One of the important things economist John Maynard Keynes stated when using government spending to stimulate recessionary economies is that during the boom times, these same governments needed to accumulate surpluses which could be used to pay off the debt that comes during slower economic periods.  But when the Federal Reserve, European Central Bank, Bank of England, and especially the Peoples Bank of China began their historic credit expansion in 2009, all of these nations were already deeply into debt, and running budget deficits despite five to six years of economic boom.

Now in 2018, pretty much all the benefits of credit use and spending has reached the point of diminishing returns, and what has come out of this are all the negative consequences such as rising inflation, and escalating interest payments that far exceed an economy or taxpayers ability to pay on.
According to the latest Monthly Treasury Statement, in June, the US collected $225BN in tax receipts - consisting of $110BN in individual income tax, $91BN in social security and payroll tax, $4BN in corporate tax and $20BN in other taxes and duties- a drop of 2.9% from the $232BN collected last July and a reversal from the recent increasing trend... 
But while out of control government spending is clearly a concern, an even bigger problem is what happens to not only the US debt, which recently hit $21.3 trillionbut to the interest on that debt, in a time of rising interest rates.As the following chart shows, US government Interest Payments are already rising rapidly, and just hit an all time high of $538 billion in Q2 2018.  - Zerohedge

According to many analysts, for each 1% move higher in interest rates the Fed implements the cost to the budget increases between $225 and $250 billion dollars.  And those estimates were based on a $20 billion national debt which do not take into account the fact that the government will be increasing this debt by at least $1 trillion per annum in deficit spending.

In addition, worldwide global debt is around $237 Trillion, with it increasing by more than $8 trillion each year.  And when you couple this with the fact that global GDP is only $78.28 Trillion, the debt to gdp ratio is over 3:1.

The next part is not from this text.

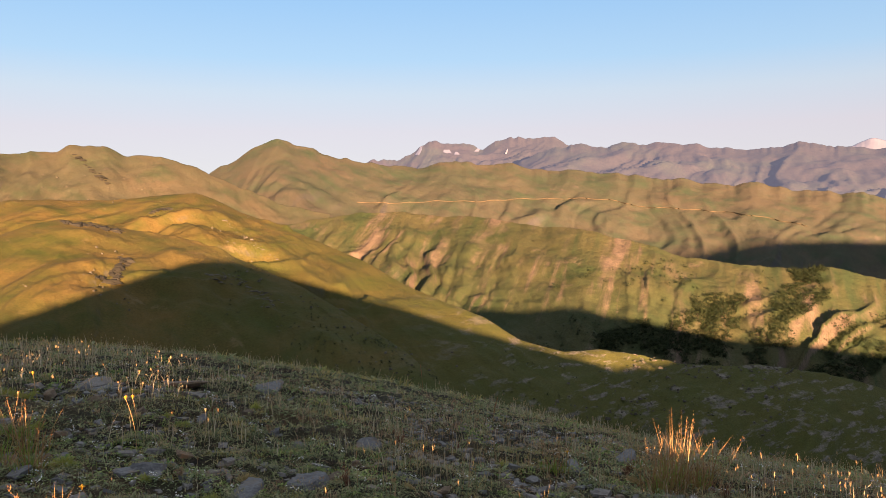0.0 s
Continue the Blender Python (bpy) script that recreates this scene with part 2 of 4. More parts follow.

At a time when real inflation is moving back towards levels not seen in the West since the 1970's, and economic growth is signalling strong slowdowns across the board, the U.S. is caught in a vice of desperately needing to borrow more and more money, but at interest rates which will inevitably eat up more and more of their budget.  And perhaps this is why the Fed is subtly trying to scapegoat President Trump as the harbinger of the coming collapse since they know deep down their credit expansion strategy has now gone past the point of no return.